§ **BRIEF**
Provide an exact copy of the data, excluding the images.

-- START OF DATA EXTRACT --

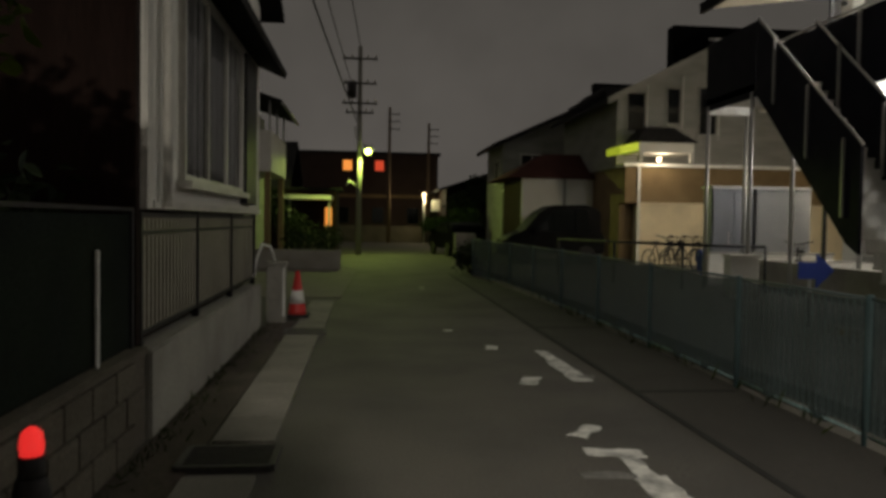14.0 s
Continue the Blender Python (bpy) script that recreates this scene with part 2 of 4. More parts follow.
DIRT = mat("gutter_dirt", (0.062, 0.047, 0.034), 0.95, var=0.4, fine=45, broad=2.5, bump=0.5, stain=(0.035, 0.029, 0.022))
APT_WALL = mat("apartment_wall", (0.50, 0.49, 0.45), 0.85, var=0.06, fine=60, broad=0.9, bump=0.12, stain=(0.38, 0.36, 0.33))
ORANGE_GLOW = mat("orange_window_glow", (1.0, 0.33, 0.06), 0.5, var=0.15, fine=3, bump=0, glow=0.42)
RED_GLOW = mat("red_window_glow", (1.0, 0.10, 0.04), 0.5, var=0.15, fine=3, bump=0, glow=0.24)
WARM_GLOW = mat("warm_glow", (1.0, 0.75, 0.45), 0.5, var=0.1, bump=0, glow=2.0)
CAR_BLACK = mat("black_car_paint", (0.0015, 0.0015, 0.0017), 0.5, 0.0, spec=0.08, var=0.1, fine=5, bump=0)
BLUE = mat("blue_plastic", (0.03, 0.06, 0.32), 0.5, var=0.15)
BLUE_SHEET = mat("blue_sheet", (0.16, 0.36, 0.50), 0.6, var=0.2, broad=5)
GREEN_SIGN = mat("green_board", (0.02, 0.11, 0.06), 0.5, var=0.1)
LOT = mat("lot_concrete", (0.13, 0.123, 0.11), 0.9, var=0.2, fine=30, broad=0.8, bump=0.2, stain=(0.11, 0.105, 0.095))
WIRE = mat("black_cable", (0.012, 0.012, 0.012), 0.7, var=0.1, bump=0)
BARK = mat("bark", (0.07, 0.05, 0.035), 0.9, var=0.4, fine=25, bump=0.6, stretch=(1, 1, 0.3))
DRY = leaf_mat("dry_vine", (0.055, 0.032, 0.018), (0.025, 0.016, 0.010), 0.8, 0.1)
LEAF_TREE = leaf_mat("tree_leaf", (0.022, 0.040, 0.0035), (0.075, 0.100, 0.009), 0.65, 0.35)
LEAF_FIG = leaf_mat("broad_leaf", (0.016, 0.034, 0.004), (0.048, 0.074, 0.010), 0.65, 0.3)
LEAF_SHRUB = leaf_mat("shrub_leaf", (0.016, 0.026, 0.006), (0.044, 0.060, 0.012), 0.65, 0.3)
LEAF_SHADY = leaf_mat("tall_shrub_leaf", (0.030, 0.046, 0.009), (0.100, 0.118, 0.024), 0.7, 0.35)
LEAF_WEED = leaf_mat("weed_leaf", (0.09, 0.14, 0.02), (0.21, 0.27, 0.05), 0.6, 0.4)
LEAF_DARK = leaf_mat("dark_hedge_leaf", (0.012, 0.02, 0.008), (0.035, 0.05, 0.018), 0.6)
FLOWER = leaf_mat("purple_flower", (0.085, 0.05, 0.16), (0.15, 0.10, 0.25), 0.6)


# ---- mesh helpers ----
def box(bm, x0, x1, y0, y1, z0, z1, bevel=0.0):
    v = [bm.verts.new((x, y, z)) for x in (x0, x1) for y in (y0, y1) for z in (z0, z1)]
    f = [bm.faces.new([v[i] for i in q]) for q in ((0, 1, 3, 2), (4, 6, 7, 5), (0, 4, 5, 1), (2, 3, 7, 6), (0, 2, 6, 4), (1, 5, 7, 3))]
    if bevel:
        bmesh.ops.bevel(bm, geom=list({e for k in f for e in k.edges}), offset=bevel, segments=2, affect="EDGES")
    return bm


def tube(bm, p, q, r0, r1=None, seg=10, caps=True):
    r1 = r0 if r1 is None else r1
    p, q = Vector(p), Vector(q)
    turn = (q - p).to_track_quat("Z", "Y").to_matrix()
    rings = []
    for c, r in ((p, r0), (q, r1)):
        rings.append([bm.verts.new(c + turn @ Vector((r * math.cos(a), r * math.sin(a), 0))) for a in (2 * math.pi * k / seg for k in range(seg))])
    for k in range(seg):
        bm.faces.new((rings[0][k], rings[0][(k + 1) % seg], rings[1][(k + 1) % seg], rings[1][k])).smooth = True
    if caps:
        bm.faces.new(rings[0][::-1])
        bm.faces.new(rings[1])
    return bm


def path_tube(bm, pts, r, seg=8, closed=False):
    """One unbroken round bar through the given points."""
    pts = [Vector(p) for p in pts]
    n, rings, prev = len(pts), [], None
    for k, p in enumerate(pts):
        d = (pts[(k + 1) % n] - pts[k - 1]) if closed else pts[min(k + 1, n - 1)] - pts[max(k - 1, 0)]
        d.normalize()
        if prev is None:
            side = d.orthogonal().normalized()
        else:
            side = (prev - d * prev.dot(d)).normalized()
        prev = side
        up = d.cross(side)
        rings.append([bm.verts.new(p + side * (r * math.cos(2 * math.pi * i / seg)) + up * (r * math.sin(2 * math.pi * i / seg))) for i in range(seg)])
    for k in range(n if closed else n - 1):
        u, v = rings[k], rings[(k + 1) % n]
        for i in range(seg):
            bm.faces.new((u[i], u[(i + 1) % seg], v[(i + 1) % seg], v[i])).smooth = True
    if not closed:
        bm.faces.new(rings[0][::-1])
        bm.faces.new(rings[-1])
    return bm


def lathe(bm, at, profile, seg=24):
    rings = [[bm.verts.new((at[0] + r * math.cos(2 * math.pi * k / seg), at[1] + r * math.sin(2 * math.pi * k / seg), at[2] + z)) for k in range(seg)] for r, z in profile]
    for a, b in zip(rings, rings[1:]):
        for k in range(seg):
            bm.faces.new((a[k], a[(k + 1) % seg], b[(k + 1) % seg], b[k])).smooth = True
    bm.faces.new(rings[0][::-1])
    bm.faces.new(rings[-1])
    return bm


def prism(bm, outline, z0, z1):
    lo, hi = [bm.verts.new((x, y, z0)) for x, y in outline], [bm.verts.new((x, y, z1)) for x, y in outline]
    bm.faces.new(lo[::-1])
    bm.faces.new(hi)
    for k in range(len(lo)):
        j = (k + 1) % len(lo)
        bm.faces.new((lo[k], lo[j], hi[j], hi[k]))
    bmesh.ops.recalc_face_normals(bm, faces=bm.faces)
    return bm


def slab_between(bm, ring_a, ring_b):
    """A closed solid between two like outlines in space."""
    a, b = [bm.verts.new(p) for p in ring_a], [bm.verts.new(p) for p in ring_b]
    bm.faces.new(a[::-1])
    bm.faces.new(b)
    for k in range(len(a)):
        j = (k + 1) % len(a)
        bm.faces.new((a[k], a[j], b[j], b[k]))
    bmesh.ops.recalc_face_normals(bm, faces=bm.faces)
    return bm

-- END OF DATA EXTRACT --

§ **SOLVED PROBLEM**
14.0 s
Continue the Blender Python (bpy) script that recreates this scene with part 2 of 4. More parts follow.
DIRT = mat("gutter_dirt", (0.062, 0.047, 0.034), 0.95, var=0.4, fine=45, broad=2.5, bump=0.5, stain=(0.035, 0.029, 0.022))
APT_WALL = mat("apartment_wall", (0.50, 0.49, 0.45), 0.85, var=0.06, fine=60, broad=0.9, bump=0.12, stain=(0.38, 0.36, 0.33))
ORANGE_GLOW = mat("orange_window_glow", (1.0, 0.33, 0.06), 0.5, var=0.15, fine=3, bump=0, glow=0.42)
RED_GLOW = mat("red_window_glow", (1.0, 0.10, 0.04), 0.5, var=0.15, fine=3, bump=0, glow=0.24)
WARM_GLOW = mat("warm_glow", (1.0, 0.75, 0.45), 0.5, var=0.1, bump=0, glow=2.0)
CAR_BLACK = mat("black_car_paint", (0.0015, 0.0015, 0.0017), 0.5, 0.0, spec=0.08, var=0.1, fine=5, bump=0)
BLUE = mat("blue_plastic", (0.03, 0.06, 0.32), 0.5, var=0.15)
BLUE_SHEET = mat("blue_sheet", (0.16, 0.36, 0.50), 0.6, var=0.2, broad=5)
GREEN_SIGN = mat("green_board", (0.02, 0.11, 0.06), 0.5, var=0.1)
LOT = mat("lot_concrete", (0.13, 0.123, 0.11), 0.9, var=0.2, fine=30, broad=0.8, bump=0.2, stain=(0.11, 0.105, 0.095))
WIRE = mat("black_cable", (0.012, 0.012, 0.012), 0.7, var=0.1, bump=0)
BARK = mat("bark", (0.07, 0.05, 0.035), 0.9, var=0.4, fine=25, bump=0.6, stretch=(1, 1, 0.3))
DRY = leaf_mat("dry_vine", (0.055, 0.032, 0.018), (0.025, 0.016, 0.010), 0.8, 0.1)
LEAF_TREE = leaf_mat("tree_leaf", (0.022, 0.040, 0.0035), (0.075, 0.100, 0.009), 0.65, 0.35)
LEAF_FIG = leaf_mat("broad_leaf", (0.016, 0.034, 0.004), (0.048, 0.074, 0.010), 0.65, 0.3)
LEAF_SHRUB = leaf_mat("shrub_leaf", (0.016, 0.026, 0.006), (0.044, 0.060, 0.012), 0.65, 0.3)
LEAF_SHADY = leaf_mat("tall_shrub_leaf", (0.030, 0.046, 0.009), (0.100, 0.118, 0.024), 0.7, 0.35)
LEAF_WEED = leaf_mat("weed_leaf", (0.09, 0.14, 0.02), (0.21, 0.27, 0.05), 0.6, 0.4)
LEAF_DARK = leaf_mat("dark_hedge_leaf", (0.012, 0.02, 0.008), (0.035, 0.05, 0.018), 0.6)
FLOWER = leaf_mat("purple_flower", (0.085, 0.05, 0.16), (0.15, 0.10, 0.25), 0.6)


# ---- mesh helpers ----
def box(bm, x0, x1, y0, y1, z0, z1, bevel=0.0):
    v = [bm.verts.new((x, y, z)) for x in (x0, x1) for y in (y0, y1) for z in (z0, z1)]
    f = [bm.faces.new([v[i] for i in q]) for q in ((0, 1, 3, 2), (4, 6, 7, 5), (0, 4, 5, 1), (2, 3, 7, 6), (0, 2, 6, 4), (1, 5, 7, 3))]
    if bevel:
        bmesh.ops.bevel(bm, geom=list({e for k in f for e in k.edges}), offset=bevel, segments=2, affect="EDGES")
    return bm


def tube(bm, p, q, r0, r1=None, seg=10, caps=True):
    r1 = r0 if r1 is None else r1
    p, q = Vector(p), Vector(q)
    turn = (q - p).to_track_quat("Z", "Y").to_matrix()
    rings = []
    for c, r in ((p, r0), (q, r1)):
        rings.append([bm.verts.new(c + turn @ Vector((r * math.cos(a), r * math.sin(a), 0))) for a in (2 * math.pi * k / seg for k in range(seg))])
    for k in range(seg):
        bm.faces.new((rings[0][k], rings[0][(k + 1) % seg], rings[1][(k + 1) % seg], rings[1][k])).smooth = True
    if caps:
        bm.faces.new(rings[0][::-1])
        bm.faces.new(rings[1])
    return bm


def path_tube(bm, pts, r, seg=8, closed=False):
    """One unbroken round bar through the given points."""
    pts = [Vector(p) for p in pts]
    n, rings, prev = len(pts), [], None
    for k, p in enumerate(pts):
        d = (pts[(k + 1) % n] - pts[k - 1]) if closed else pts[min(k + 1, n - 1)] - pts[max(k - 1, 0)]
        d.normalize()
        if prev is None:
            side = d.orthogonal().normalized()
        else:
            side = (prev - d * prev.dot(d)).normalized()
        prev = side
        up = d.cross(side)
        rings.append([bm.verts.new(p + side * (r * math.cos(2 * math.pi * i / seg)) + up * (r * math.sin(2 * math.pi * i / seg))) for i in range(seg)])
    for k in range(n if closed else n - 1):
        u, v = rings[k], rings[(k + 1) % n]
        for i in range(seg):
            bm.faces.new((u[i], u[(i + 1) % seg], v[(i + 1) % seg], v[i])).smooth = True
    if not closed:
        bm.faces.new(rings[0][::-1])
        bm.faces.new(rings[-1])
    return bm


def lathe(bm, at, profile, seg=24):
    rings = [[bm.verts.new((at[0] + r * math.cos(2 * math.pi * k / seg), at[1] + r * math.sin(2 * math.pi * k / seg), at[2] + z)) for k in range(seg)] for r, z in profile]
    for a, b in zip(rings, rings[1:]):
        for k in range(seg):
            bm.faces.new((a[k], a[(k + 1) % seg], b[(k + 1) % seg], b[k])).smooth = True
    bm.faces.new(rings[0][::-1])
    bm.faces.new(rings[-1])
    return bm


def prism(bm, outline, z0, z1):
    lo, hi = [bm.verts.new((x, y, z0)) for x, y in outline], [bm.verts.new((x, y, z1)) for x, y in outline]
    bm.faces.new(lo[::-1])
    bm.faces.new(hi)
    for k in range(len(lo)):
        j = (k + 1) % len(lo)
        bm.faces.new((lo[k], lo[j], hi[j], hi[k]))
    bmesh.ops.recalc_face_normals(bm, faces=bm.faces)
    return bm


def slab_between(bm, ring_a, ring_b):
    """A closed solid between two like outlines in space."""
    a, b = [bm.verts.new(p) for p in ring_a], [bm.verts.new(p) for p in ring_b]
    bm.faces.new(a[::-1])
    bm.faces.new(b)
    for k in range(len(a)):
        j = (k + 1) % len(a)
        bm.faces.new((a[k], a[j], b[j], b[k]))
    bmesh.ops.recalc_face_normals(bm, faces=bm.faces)
    return bm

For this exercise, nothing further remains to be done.